By PAULETTE LeBLANC - | Sep 24, 2020

Photo by Ndakhte Ndiaye Donald Willis holding Bevis.

When you say the word pet, many people envision dogs and cats, but for Donald Willis and Lisa Raghnell, Bevis, the duck, is counted among their beloved. They got Bevis along with three other white ducks when she was only a few days old and began raising them all.

“After a few months they really bonded with us and would follow us around, and eat bananas,” said Raghnell.

Willis and Raghnell, who are starting their own farm, have over a hundred birds, counting chickens, turkeys, ducks and geese. According to Raghnell, this is why they failed at first to notice that Bevis had gone missing. She suspects the week prior, when the ducks went out on the canal for the first time, was when Bevis got lost.

Raghnell then saw a found duck talked about on social media but because of the 3.7-mile distance, she didn’t think it could be one of theirs.

“I can’t believe how far she made it,” said Raghnell. “I guess if you’re floating it’s possible to go that far. The canal goes straight to that house.”

As far as ascertaining the gender of a duck, Raghnell explained that only females quack, while males make more of a raspy sound. This made it easier to identify her when she was found.

Islander John Bredin said Bevis just showed up one day quacking and when he talked to her, she talked (quacked) back. He said he could tell it was a female by the sound of her voice. After a few days of Bevis’ visiting, Bredin said his wife Cheryl posted on social media that someone had lost their duck. A mutual friend came over with some food in an attempt to help catch Bevis.

“She wouldn’t come out of the water at first,” said Bredin, “but because I’m the only property on the canal that doesn’t have a seawall, this was the obvious place where the duck could get out of the water and actually get some rest.”

He said Bevis ate as much of the food as he would feed her, as she was clearly famished.

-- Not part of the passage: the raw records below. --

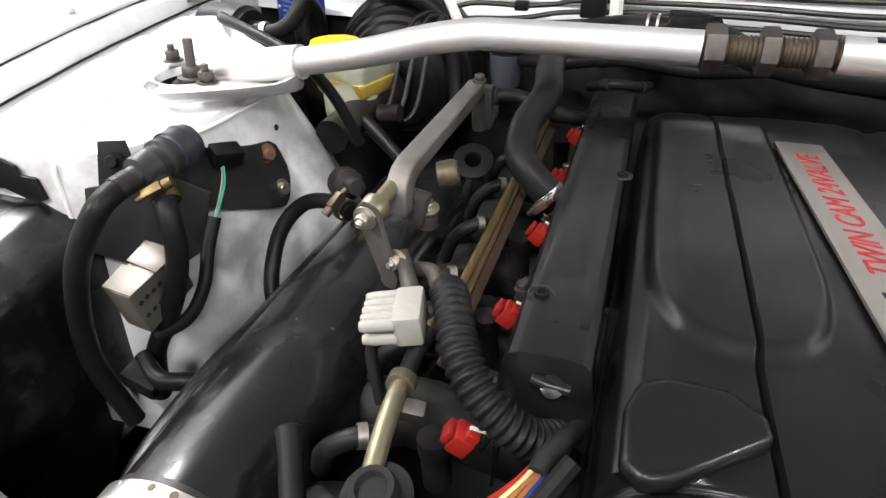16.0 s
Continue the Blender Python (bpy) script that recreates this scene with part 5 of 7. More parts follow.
part("valve_tip", bm, CAST_DARK, bv)
bm = B()
prism(bm, [(-0.010, 0.0), (0.033, 0.005), (0.022, 0.047), (-0.010, 0.055)], 0.003, pose(0.490, -0.747, 0.8150), 0.0010)
tube(bm, [(0.470, -0.72, 0.812), (0.462, -0.68, 0.80), (0.462, -0.64, 0.76)], 0.009, 8, flat=0.3)
br = part("valve_bracket", bm, BLACK_GLOSS, bv)
bm = B()
prism(bm, [(0.0, 0.0), (0.052, 0.021), (0.054, 0.039), (0.039, 0.051), (0.017, 0.059), (0.004, 0.045)], 0.003, pose(0.523, -0.745, 0.8142), 0.0010)
tube(bm, [(0.527, -0.742, 0.8176), (0.545, -0.7345, 0.8182), (0.571, -0.7235, 0.8176)], [0.0010, 0.0022, 0.0010], 8)
tube(bm, [(0.532, -0.705, 0.8172), (0.548, -0.700, 0.8180), (0.562, -0.699, 0.8172)], [0.0010, 0.0018, 0.0010], 8)
plate = part("bracket_plate", bm, BLACK_GLOSS, bv, "gloss black pressed plate with a raised ridge")
for x, y, r in ((0.547, -0.719, 0.0030), (0.534, -0.730, 0.0020), (0.557, -0.706, 0.0024), (0.541, -0.713, 0.0016)):
    bm = B()
    prism(bm, [(r * (1 + 0.35 * math.sin(k * 2.3 + x * 90)) * math.cos(k * 0.5236), 0.7 * r * (1 + 0.3 * math.sin(k * 3.1)) * math.sin(k * 0.5236)) for k in range(12)], 0.0005, pose(x, y, 0.8171), 0)
    part("rust_patch", bm, RUST_BROWN, plate, "flaked rust patch")
for x, y in ((0.498, -0.734), (0.566, -0.715)):
    bm = B()
    nut(bm, (x, y, 0.8170), (0, 0, 1), 0.013, 0.007, 0.011)
    part("bracket_bolt", bm, OLIVE, br)
bm = B()
lathe(bm, (0.516, -0.651, 0.770), (0.1, -0.3, 1), [(0, 0.016), (0.010, 0.017), (0.017, 0.0145), (0.021, 0.008), (0.022, 0)], 26)
part("valve_dome", bm, BLACK_GLOSS, bv)
vh = thing("vacuum_hose", (0.42, -0.60, 0.78), "thin black vacuum hose looping past the boost hose", "hose", "vacuum hoses")
bm = B()
tube(bm, [(0.300, -0.470, 0.815), (0.308, -0.505, 0.828), (0.330, -0.535, 0.822), (0.365, -0.572, 0.808), (0.405, -0.608, 0.794), (0.440, -0.622, 0.790), (0.478, -0.624, 0.788), (0.503, -0.610, 0.782)], 0.0060, 12)
part("hose", bm, RUBBER, vh)
for o, d in (((0.311, -0.511, 0.8275), (0.2, -0.3, 0.0)), ((0.488, -0.619, 0.786), (0.8, 0.4, -0.2))):
    bm = B()
    band(bm, o, d, 0.0062, 0.007, 0.0010, 20)
    part("hose_clip", bm, DARK_STEEL, vh, "dark spring clip")
vh = thing("vacuum_hose", (0.45, -0.65, 0.77), "short black hose with a pale clip", "hose", "vacuum hoses")
bm = B()
tube(bm, [(0.425, -0.628, 0.745), (0.423, -0.640, 0.770), (0.435, -0.652, 0.783), (0.458, -0.650, 0.783), (0.482, -0.640, 0.778), (0.508, -0.632, 0.770)], 0.0092, 12)
part("hose", bm, RUBBER, vh)
bm = B()
band(bm, (0.484, -0.639, 0.777), (0.9, 0.35, -0.2), 0.0094, 0.0045, 0.0009, 20)
part("hose_clip", bm, WHITE_PLASTIC, vh)
bm = B()
dl = thing("dipstick_tube", (0.36, -0.58, 0.70), "thin steel tube beside the cooling fan", "tube")
tube(bm, [(0.345, -0.53, 0.80), (0.360, -0.575, 0.77), (0.368, -0.61, 0.73)], 0.0036, 10)
part("tube", bm, DARK_STEEL, dl)
lk = thing("hose_bracket", (0.43, -0.67, 0.77), "bare wire bracket beside the rubber bush", "bracket")
bm = B()
tube(bm, [(0.415, -0.675, 0.79), (0.430, -0.668, 0.812), (0.432, -0.690, 0.812), (0.418, -0.705, 0.800), (0.408, -0.70, 0.785)], 0.0028, 8)
part("wire_loop", bm, ZINC, lk)

# ---- engine ----
en = thing("engine", (0.11, -0.1, 0.32), "straight-six engine under a satin black ribbed cover", "engine")


def engine_z(y):
    return 0.853 - 0.055 * (y + 0.345)


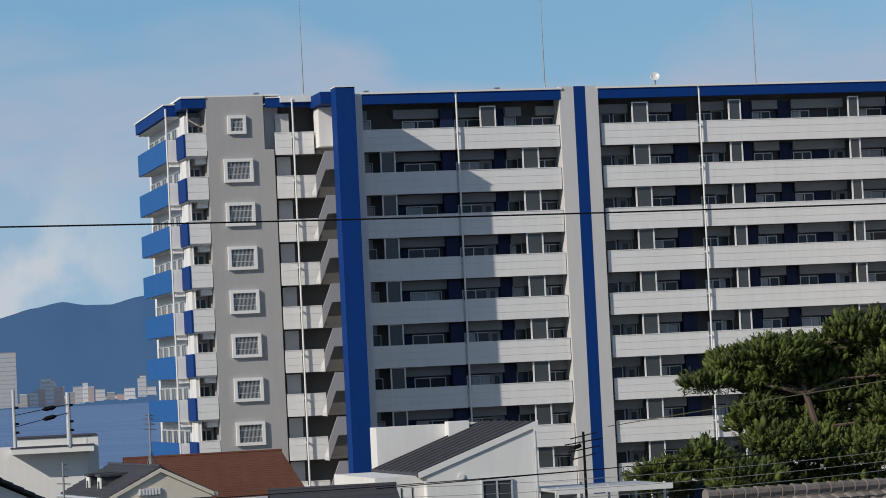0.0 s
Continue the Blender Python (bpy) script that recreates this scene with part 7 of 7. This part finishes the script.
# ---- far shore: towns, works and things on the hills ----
# far building colours emit a little blue, painted haze rather than lamps
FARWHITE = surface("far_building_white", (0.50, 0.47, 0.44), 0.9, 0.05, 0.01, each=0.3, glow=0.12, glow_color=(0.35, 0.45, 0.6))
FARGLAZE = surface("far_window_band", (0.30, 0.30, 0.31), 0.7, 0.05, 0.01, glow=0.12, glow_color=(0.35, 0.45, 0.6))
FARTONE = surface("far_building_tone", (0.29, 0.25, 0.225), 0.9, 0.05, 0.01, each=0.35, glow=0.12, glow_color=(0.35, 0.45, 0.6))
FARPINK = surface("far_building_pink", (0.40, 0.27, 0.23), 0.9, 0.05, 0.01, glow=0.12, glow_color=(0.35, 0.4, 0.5))


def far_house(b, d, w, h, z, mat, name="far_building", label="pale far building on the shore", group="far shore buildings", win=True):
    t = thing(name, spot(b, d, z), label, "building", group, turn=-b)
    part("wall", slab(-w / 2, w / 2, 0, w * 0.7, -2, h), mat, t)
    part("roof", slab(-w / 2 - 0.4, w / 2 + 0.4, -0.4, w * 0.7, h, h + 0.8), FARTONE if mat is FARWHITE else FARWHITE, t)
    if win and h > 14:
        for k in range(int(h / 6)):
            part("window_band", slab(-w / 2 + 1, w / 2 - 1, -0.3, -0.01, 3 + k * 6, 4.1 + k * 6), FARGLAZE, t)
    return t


rf = random.Random(21)
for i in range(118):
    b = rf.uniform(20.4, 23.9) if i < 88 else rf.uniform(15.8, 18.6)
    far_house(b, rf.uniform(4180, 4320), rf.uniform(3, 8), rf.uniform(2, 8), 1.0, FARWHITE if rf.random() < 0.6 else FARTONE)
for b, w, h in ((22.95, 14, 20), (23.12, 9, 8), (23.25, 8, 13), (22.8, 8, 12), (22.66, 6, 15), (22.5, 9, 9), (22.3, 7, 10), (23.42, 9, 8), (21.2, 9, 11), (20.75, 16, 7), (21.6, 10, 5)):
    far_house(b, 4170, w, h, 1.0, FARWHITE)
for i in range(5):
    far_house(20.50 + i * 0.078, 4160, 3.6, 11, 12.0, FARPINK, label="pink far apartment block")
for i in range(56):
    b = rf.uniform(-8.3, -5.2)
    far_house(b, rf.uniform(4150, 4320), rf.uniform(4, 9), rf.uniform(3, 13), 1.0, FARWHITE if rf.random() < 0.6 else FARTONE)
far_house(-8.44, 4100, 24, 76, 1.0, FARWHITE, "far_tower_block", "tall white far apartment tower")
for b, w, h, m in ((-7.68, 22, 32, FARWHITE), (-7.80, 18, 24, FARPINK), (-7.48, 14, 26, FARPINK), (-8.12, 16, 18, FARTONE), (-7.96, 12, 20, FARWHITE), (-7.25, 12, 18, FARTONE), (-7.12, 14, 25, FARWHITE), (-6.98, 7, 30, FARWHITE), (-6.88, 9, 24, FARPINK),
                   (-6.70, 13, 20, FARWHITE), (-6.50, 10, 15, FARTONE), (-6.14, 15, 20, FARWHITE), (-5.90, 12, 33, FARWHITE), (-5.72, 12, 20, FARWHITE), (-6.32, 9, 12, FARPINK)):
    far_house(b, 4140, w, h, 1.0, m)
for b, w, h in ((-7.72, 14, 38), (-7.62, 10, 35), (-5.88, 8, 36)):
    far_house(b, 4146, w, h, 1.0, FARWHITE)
shore_line = [(-10, -0.16), (-8.4, -0.15), (-7.6, -0.17), (-7.0, -0.13), (-6.6, -0.09), (-6.2, -0.11), (-5.8, -0.05), (-5.2, -0.07), (-4.4, -0.1)]
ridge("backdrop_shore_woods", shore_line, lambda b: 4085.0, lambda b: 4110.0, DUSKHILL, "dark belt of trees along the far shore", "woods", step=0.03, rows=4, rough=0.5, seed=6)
for i in range(40):
    b = rf.uniform(24.2, 30.8)
    d = wave(hill_foot, b)
    far_house(b, d - 12, rf.uniform(3, 6), rf.uniform(1.5, 3.2), 0.8, FARWHITE if rf.random() < 0.55 else FARTONE)
for i in range(11):
    b = rf.uniform(44.6, 52.5)
    far_house(b, wave(hill_foot, b) - 14, rf.uniform(3, 6), rf.uniform(1.0, 1.8), 0.4, FARWHITE if rf.random() < 0.2 else FARTONE)


def on_hill(b, up):
    """The place on the bay hill's slope that shows at this bearing and height."""
    near = wave(hill_foot, b)
    top_up = wave(hill_line, b)
    top_z = rise(near + 520, top_up)
    for k in range(200):
        s = k / 200
        d = near + 520 * s
        z = slope_height(b, s, top_z)
        if math.degrees(math.atan2(z - EYE, d)) >= up:
            return d - 6, z
    return near + 500, top_z


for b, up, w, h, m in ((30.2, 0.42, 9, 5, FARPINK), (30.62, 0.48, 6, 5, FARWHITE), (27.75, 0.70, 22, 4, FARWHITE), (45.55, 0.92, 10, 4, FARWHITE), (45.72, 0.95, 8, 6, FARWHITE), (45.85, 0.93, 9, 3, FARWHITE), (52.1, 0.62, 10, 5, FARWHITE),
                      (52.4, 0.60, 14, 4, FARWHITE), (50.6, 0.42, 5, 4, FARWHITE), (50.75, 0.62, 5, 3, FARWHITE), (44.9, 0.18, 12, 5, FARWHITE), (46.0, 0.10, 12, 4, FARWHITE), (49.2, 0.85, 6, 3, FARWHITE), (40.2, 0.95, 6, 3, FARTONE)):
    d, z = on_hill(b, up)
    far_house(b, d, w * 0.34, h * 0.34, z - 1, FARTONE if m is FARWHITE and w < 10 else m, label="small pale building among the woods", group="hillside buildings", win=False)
# emission here is haze laid over the distant mast
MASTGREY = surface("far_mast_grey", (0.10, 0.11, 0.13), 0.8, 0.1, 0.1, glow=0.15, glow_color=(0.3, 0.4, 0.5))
d = wave(hill_foot, 33.78) + 515
t = thing("hill_mast", spot(33.78, d, rise(d, 1.88)), "grey lattice relay mast on the hill top", "mast", turn=-33)
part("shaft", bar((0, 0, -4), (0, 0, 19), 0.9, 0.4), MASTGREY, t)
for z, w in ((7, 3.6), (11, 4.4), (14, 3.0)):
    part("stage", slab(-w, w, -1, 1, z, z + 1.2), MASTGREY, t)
d = wave(hill_foot, 34.95) + 515
t = thing("hill_mast", spot(34.95, d, rise(d, 1.98)), "small pale mast on the hill top", "mast", turn=-35)
part("shaft", bar((0, 0, -4), (0, 0, 11), 1.3, 1.0), FARTONE, t)
part("head", slab(-2, 2, -1, 1, 7, 10), FARTONE, t)
d, z = on_hill(28.0, 0.30)
t = thing("pylon", spot(28.0, d, z), "thin pale pylon on the slope", "pylon", turn=-28)
part("shaft", bar((0, 0, -3), (0, 0, 12), 0.6, 0.35), FARWHITE, t)
part("head", slab(-1.2, 1.2, -0.5, 0.5, 9.5, 12), FARWHITE, t)
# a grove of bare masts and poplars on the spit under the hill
# trunks glow slightly to look veiled by far air
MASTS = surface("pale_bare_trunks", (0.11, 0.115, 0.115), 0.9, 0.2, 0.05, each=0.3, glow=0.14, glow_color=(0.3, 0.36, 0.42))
bm = bmesh.new()
for i in range(150):
    b = 42.4 + 3.2 * rf.random()
    d = wave(hill_foot, b) - rf.uniform(20, 60)
    p = spot(b, d, 0)
    rod(bm, (p.x, p.y, 0), (p.x + rf.uniform(-1, 1), p.y, rf.uniform(6, 16)), 0.65, 0.25, 5)
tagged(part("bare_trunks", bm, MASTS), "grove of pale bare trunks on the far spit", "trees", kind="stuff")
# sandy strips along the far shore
# beach and spit below also carry haze as a weak blue glow
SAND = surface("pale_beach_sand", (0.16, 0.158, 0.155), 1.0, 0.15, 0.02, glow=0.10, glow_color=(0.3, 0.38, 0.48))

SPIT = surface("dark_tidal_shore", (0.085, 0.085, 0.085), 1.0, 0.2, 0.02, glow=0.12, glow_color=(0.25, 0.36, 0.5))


def strip(name, b0, b1, out, depth, z, mat, label, foot=None):
    verts, faces = [], []
    n = 120
    for i in range(n + 1):
        b = b0 + (b1 - b0) * i / n
        d = (foot(b) if foot else 4150.0) - out - 8 * noise.noise(Vector((b * 3, 1, 2)))
        verts += [spot(b, d, -0.3), spot(b, d + depth * 0.3, z), spot(b, d + depth, z * 1.6)]
    for i in range(n):
        a = 3 * i
        faces += [(a, a + 3, a + 4, a + 1), (a + 1, a + 4, a + 5, a + 2)]
    return tagged(pieces(name, verts, faces, mat), label, "shore", kind="structure")


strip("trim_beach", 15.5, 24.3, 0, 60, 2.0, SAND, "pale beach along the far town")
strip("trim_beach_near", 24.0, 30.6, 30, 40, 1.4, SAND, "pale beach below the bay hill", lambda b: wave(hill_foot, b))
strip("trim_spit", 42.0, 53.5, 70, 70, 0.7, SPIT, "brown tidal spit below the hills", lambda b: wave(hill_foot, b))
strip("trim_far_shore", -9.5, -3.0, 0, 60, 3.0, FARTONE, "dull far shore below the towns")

As the duck gained confidence in Bredin, he said she came closer to him. His visiting daughter was able to feed Bevis by hand and so it seemed they were making progress, except every time they tried to catch her she would run off. After a few more days went by, Willis and Raghnell came looking for the duck they’d seen on social media. They went home to do a head count, realizing they were down a white duck.

After informing Bredin that if she were theirs, she would eat bananas, he tossed some of the fresh fruit her way. He said he knew when she gobbled it up immediately that they were correct, and this was their duck. They’d told the Bredins that not all their ducks will eat bananas, but if this was Bevis, as they’d suspected, she would. Willis and Raghnell were also unable to catch Bevis. So they came back with a duck buddy of hers in an animal crate, who Bevis recognized immediately.

“They showed her the duck buddy and they quacked back and forth at each other for a little bit,” said Bredin, “then she came up and surrendered … and went home with her duck buddy. It made us all want a duck.”